◆ Your goal
Filter this material down to the lines that hold "objects", copying each one.
————
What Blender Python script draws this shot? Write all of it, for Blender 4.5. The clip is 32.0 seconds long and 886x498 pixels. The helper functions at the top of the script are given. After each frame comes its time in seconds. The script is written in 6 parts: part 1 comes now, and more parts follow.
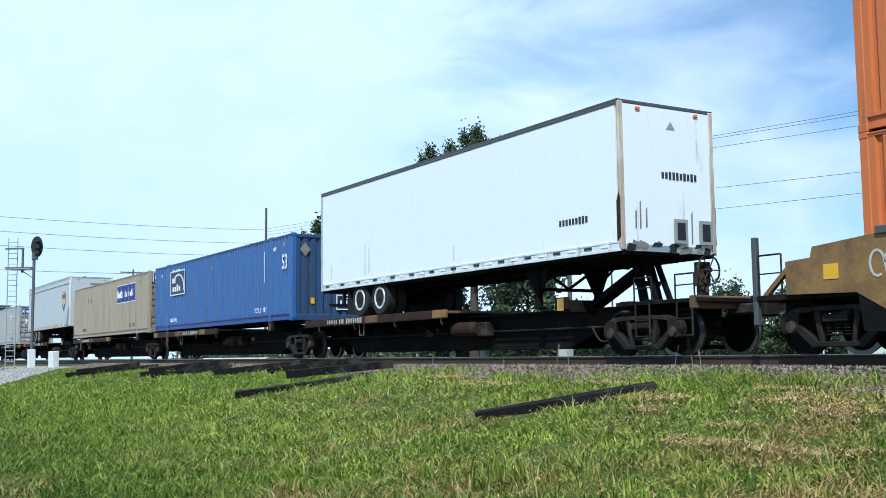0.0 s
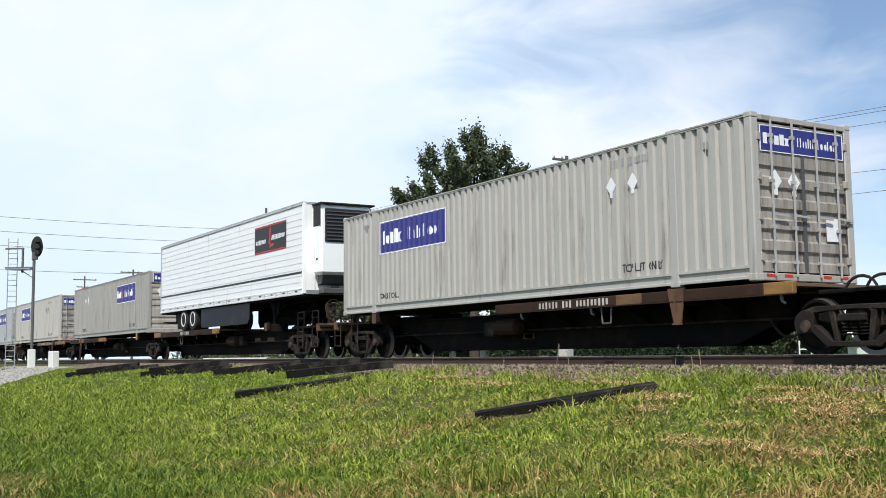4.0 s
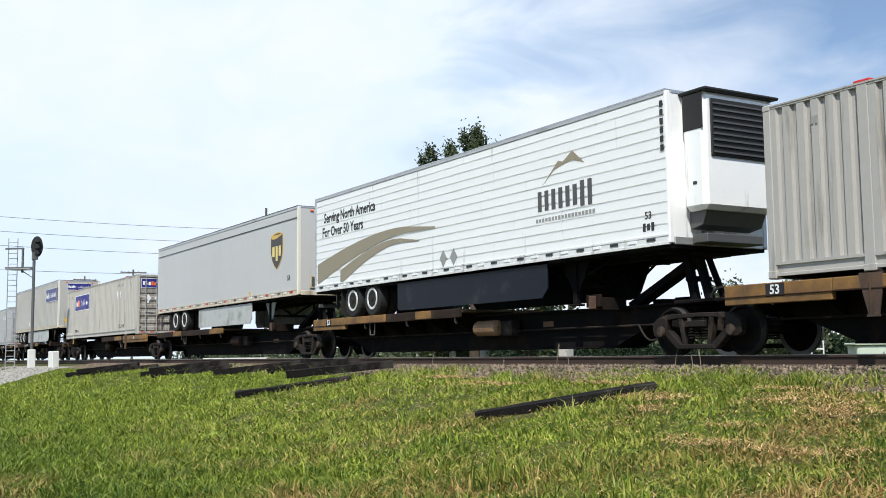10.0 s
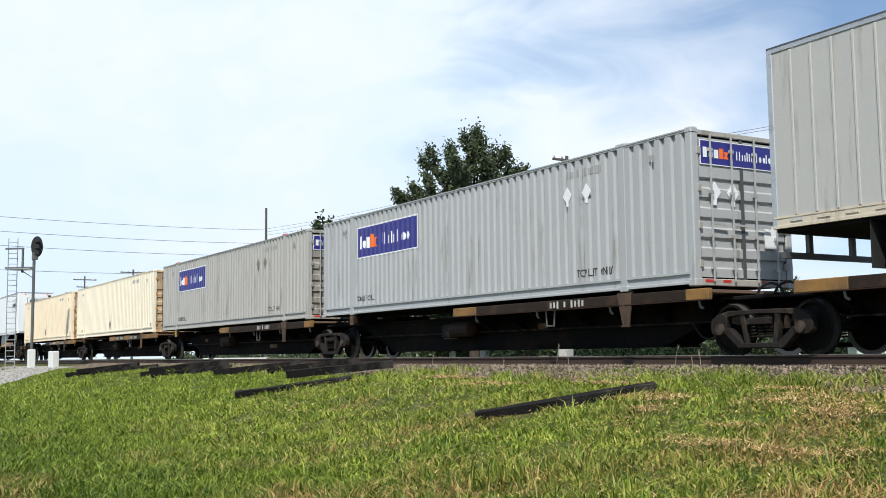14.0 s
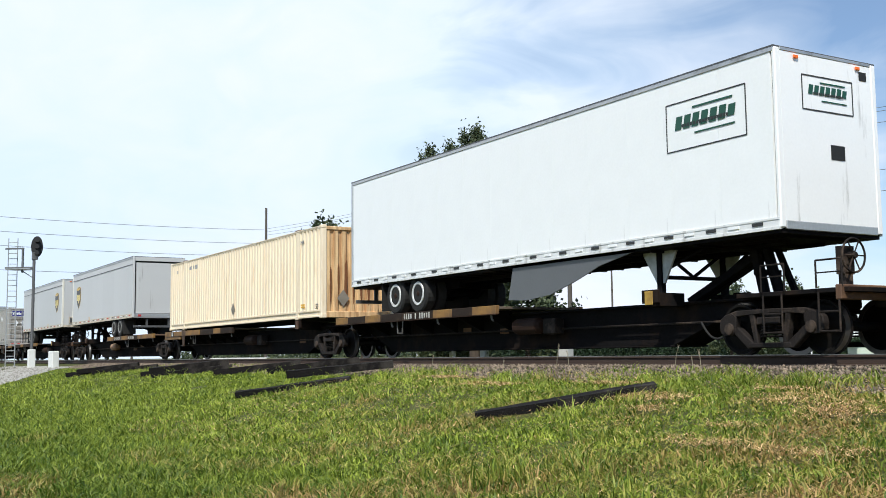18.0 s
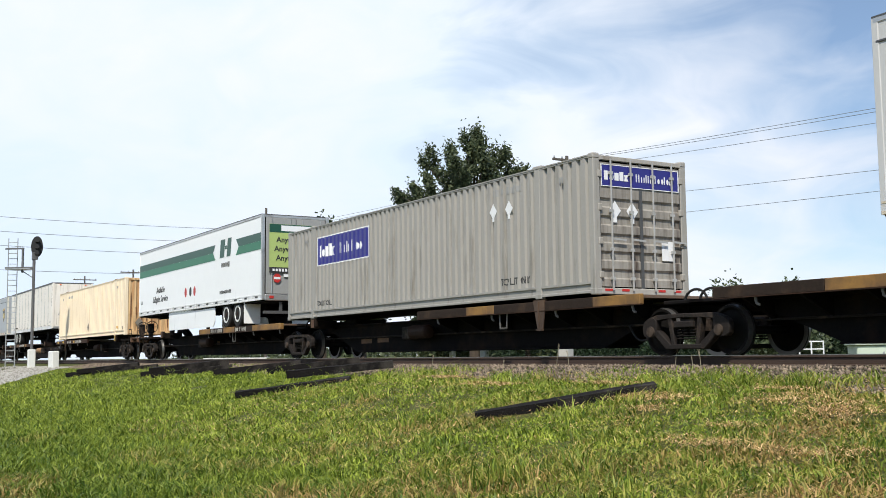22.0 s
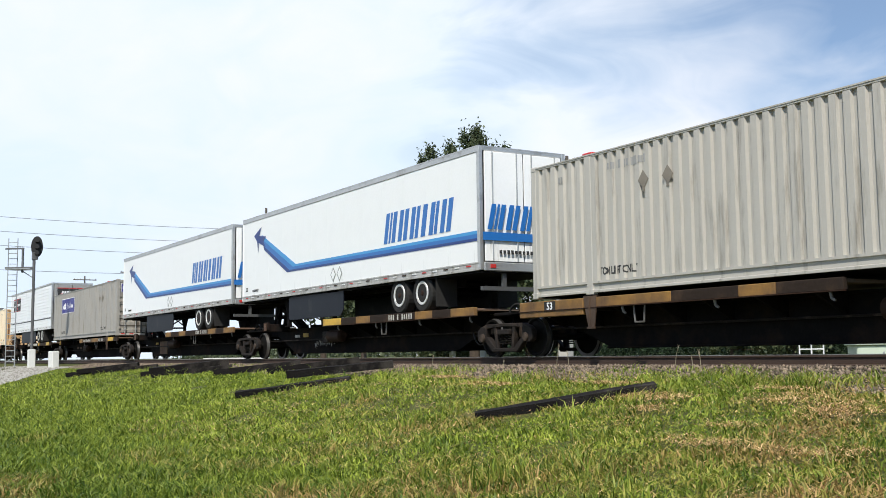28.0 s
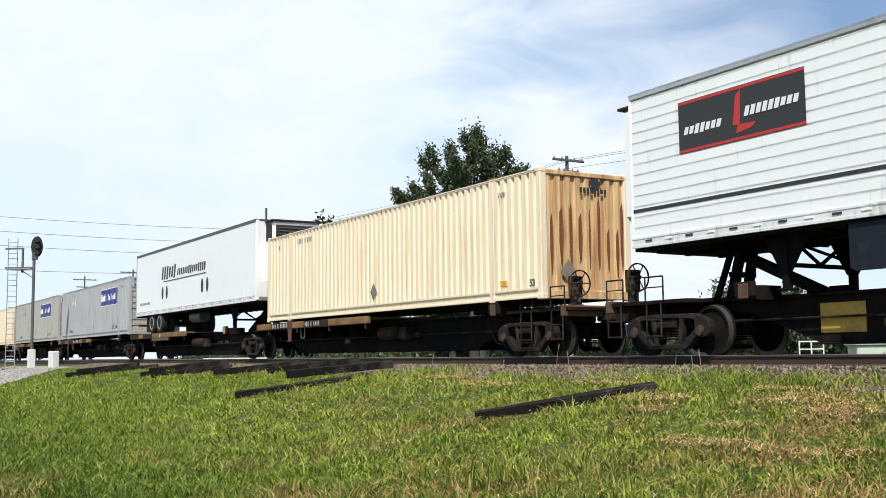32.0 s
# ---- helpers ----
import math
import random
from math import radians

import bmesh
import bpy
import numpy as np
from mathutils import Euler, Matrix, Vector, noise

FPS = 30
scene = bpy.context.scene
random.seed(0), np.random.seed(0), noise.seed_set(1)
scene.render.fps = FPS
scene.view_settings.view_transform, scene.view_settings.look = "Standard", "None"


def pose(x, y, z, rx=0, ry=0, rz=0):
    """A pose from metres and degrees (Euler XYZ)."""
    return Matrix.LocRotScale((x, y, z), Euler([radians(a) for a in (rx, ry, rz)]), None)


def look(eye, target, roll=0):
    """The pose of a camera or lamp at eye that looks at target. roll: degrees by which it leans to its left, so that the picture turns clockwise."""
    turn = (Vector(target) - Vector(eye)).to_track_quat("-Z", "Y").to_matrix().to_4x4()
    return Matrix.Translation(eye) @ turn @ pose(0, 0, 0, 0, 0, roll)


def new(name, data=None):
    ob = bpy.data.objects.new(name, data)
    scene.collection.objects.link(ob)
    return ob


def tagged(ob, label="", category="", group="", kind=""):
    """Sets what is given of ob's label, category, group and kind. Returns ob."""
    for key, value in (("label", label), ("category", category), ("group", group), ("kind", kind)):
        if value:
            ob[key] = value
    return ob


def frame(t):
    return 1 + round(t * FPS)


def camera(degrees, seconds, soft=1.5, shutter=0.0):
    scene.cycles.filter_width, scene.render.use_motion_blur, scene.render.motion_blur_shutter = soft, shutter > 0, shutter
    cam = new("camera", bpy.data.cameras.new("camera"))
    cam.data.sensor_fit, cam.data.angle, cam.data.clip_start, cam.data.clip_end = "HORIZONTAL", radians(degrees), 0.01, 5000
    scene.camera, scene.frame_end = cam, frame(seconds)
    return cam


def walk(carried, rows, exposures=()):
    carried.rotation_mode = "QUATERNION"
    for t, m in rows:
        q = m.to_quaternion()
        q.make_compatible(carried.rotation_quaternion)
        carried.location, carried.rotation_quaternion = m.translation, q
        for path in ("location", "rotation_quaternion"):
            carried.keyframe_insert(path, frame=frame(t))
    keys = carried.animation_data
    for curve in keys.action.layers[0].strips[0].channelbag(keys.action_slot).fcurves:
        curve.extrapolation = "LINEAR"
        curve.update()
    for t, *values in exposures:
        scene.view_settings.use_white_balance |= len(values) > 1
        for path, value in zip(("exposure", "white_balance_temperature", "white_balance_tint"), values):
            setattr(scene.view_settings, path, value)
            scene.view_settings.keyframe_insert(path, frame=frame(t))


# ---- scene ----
————
◆ Task output
    ob = bpy.data.objects.new(name, data)
    scene.collection.objects.link(ob)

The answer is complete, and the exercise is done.